begin
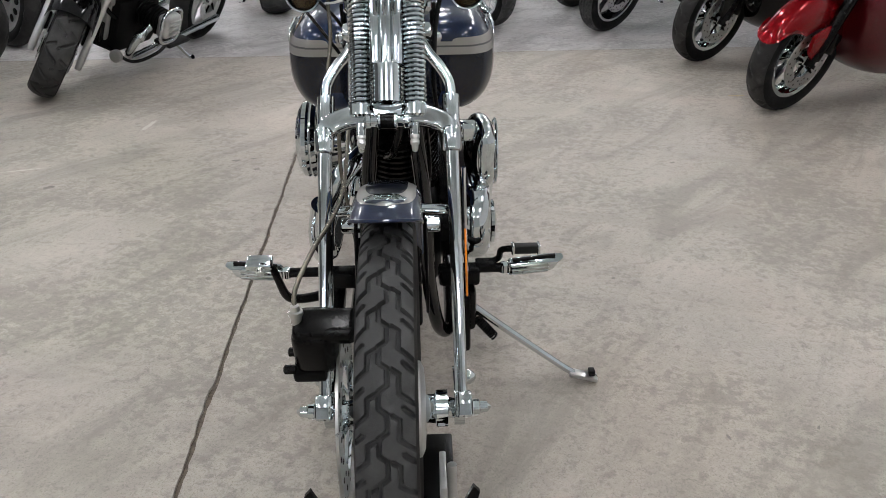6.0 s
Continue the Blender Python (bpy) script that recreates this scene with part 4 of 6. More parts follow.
# seat, rear mudguard, backrest, rear lamps
part("rider_seat", Geo().loft(smooth_rows([(0.56, 0, 0.800, 0.05, 0.02), (0.61, 0, 0.778, 0.090, 0.045), (0.72, 0, 0.735, 0.135, 0.055), (0.86, 0, 0.722, 0.165, 0.058), (1.00, 0, 0.710, 0.160, 0.060), (1.10, 0, 0.725, 0.135, 0.075), (1.16, 0, 0.760, 0.105, 0.085)], 5), 30, 2.8), LEATHER, bike, "black leather rider seat")
seat = part("passenger_seat", Geo().loft(smooth_rows([(1.09, 0, 0.755, 0.080, 0.05), (1.12, 0, 0.785, 0.100, 0.062), (1.20, 0, 0.805, 0.104, 0.062), (1.34, 0, 0.808, 0.100, 0.056), (1.46, 0, 0.800, 0.088, 0.045), (1.52, 0, 0.792, 0.04, 0.02)], 5), 30, 2.6), LEATHER, bike, "narrow black leather passenger pad")
part("seat_welt", Geo().tube([(-0.092, 1.112, 0.765), (-0.08, 1.105, 0.81), (0.0, 1.10, 0.822), (0.08, 1.105, 0.81), (0.092, 1.112, 0.765)], 0.004, 8, 6), LEATHER, seat)
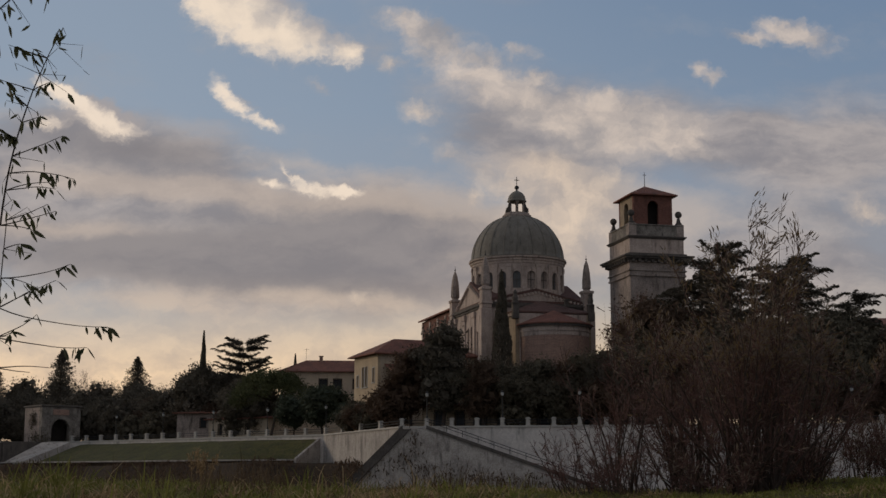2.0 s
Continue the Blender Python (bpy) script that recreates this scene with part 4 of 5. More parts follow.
def broad_tree(seed, h, r, mat, label, base=0.25, squash=0.9, leaf=0.40, count=90, name="evergreen_tree"):
    """Trunk, limbs and a lumpy crown of leaf clumps with gaps."""
    rng = np.random.default_rng(seed)
    ob = thing(name, label=label, category="tree")
    bm = bmesh.new()
    stem = limb(rng, (0, 0, -0.3), (0, 0, 1), h * 0.62, 0.06, 6)
    tube(bm, stem, [h * 0.022 * (1 - 0.11 * i) for i in range(7)], 7)
    clumps = []
    for i in range(count):
        t = rng.uniform(0, 2 * math.pi)
        z = rng.uniform(-1, 1)
        q = math.sqrt(1 - z * z) * rng.uniform(0.55, 1.0) * (1 + 0.22 * math.sin(3 * t + seed) + 0.12 * math.sin(5 * t + 2 * z))
        clumps.append((r * q * math.cos(t), r * q * math.sin(t), h * (base + (1 - base) * 0.5 * (1 + z * squash * rng.uniform(0.75, 1.08)))))
    for c in clumps[:: 5]:
        s = stem[int(rng.integers(2, 6))]
        tube(bm, [s, tuple((Vector(s) + Vector(c)) / 2 + Vector((0, 0, -0.2))), c], [h * 0.010, h * 0.006, h * 0.002], 5)
    part("trunk", bm, BARK, ob)
    pts, cores = [], []
    for c in clumps:
        inner = np.array((c[0] * 0.72, c[1] * 0.72, h * 0.5 * (1 + base) + 0.8 * (c[2] - h * 0.5 * (1 + base))))
        cores.append(inner + rng.normal(size=(15, 3)) * (r * 0.14, r * 0.13, r * 0.10))
        k = int(rng.integers(58, 100))
        pts.append(np.asarray(c) + rng.normal(size=(k, 3)) * (r * 0.17, r * 0.17, r * 0.11))
    crown_object("crown", np.concatenate([leaf_cards(rng, np.concatenate(pts), leaf, 0.6), leaf_cards(rng, np.concatenate(cores), leaf * 3.4, 0.8)]), mat, ob)
    return ob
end
WHAT IS EXPECTED - Word for word, quote the lines from the line containing "5. More parts follow." through the end of the material, both included, and nothing else.

OUTPUT OF THE EXERCISE -
Continue the Blender Python (bpy) script that recreates this scene with part 4 of 5. More parts follow.
def broad_tree(seed, h, r, mat, label, base=0.25, squash=0.9, leaf=0.40, count=90, name="evergreen_tree"):
    """Trunk, limbs and a lumpy crown of leaf clumps with gaps."""
    rng = np.random.default_rng(seed)
    ob = thing(name, label=label, category="tree")
    bm = bmesh.new()
    stem = limb(rng, (0, 0, -0.3), (0, 0, 1), h * 0.62, 0.06, 6)
    tube(bm, stem, [h * 0.022 * (1 - 0.11 * i) for i in range(7)], 7)
    clumps = []
    for i in range(count):
        t = rng.uniform(0, 2 * math.pi)
        z = rng.uniform(-1, 1)
        q = math.sqrt(1 - z * z) * rng.uniform(0.55, 1.0) * (1 + 0.22 * math.sin(3 * t + seed) + 0.12 * math.sin(5 * t + 2 * z))
        clumps.append((r * q * math.cos(t), r * q * math.sin(t), h * (base + (1 - base) * 0.5 * (1 + z * squash * rng.uniform(0.75, 1.08)))))
    for c in clumps[:: 5]:
        s = stem[int(rng.integers(2, 6))]
        tube(bm, [s, tuple((Vector(s) + Vector(c)) / 2 + Vector((0, 0, -0.2))), c], [h * 0.010, h * 0.006, h * 0.002], 5)
    part("trunk", bm, BARK, ob)
    pts, cores = [], []
    for c in clumps:
        inner = np.array((c[0] * 0.72, c[1] * 0.72, h * 0.5 * (1 + base) + 0.8 * (c[2] - h * 0.5 * (1 + base))))
        cores.append(inner + rng.normal(size=(15, 3)) * (r * 0.14, r * 0.13, r * 0.10))
        k = int(rng.integers(58, 100))
        pts.append(np.asarray(c) + rng.normal(size=(k, 3)) * (r * 0.17, r * 0.17, r * 0.11))
    crown_object("crown", np.concatenate([leaf_cards(rng, np.concatenate(pts), leaf, 0.6), leaf_cards(rng, np.concatenate(cores), leaf * 3.4, 0.8)]), mat, ob)
    return ob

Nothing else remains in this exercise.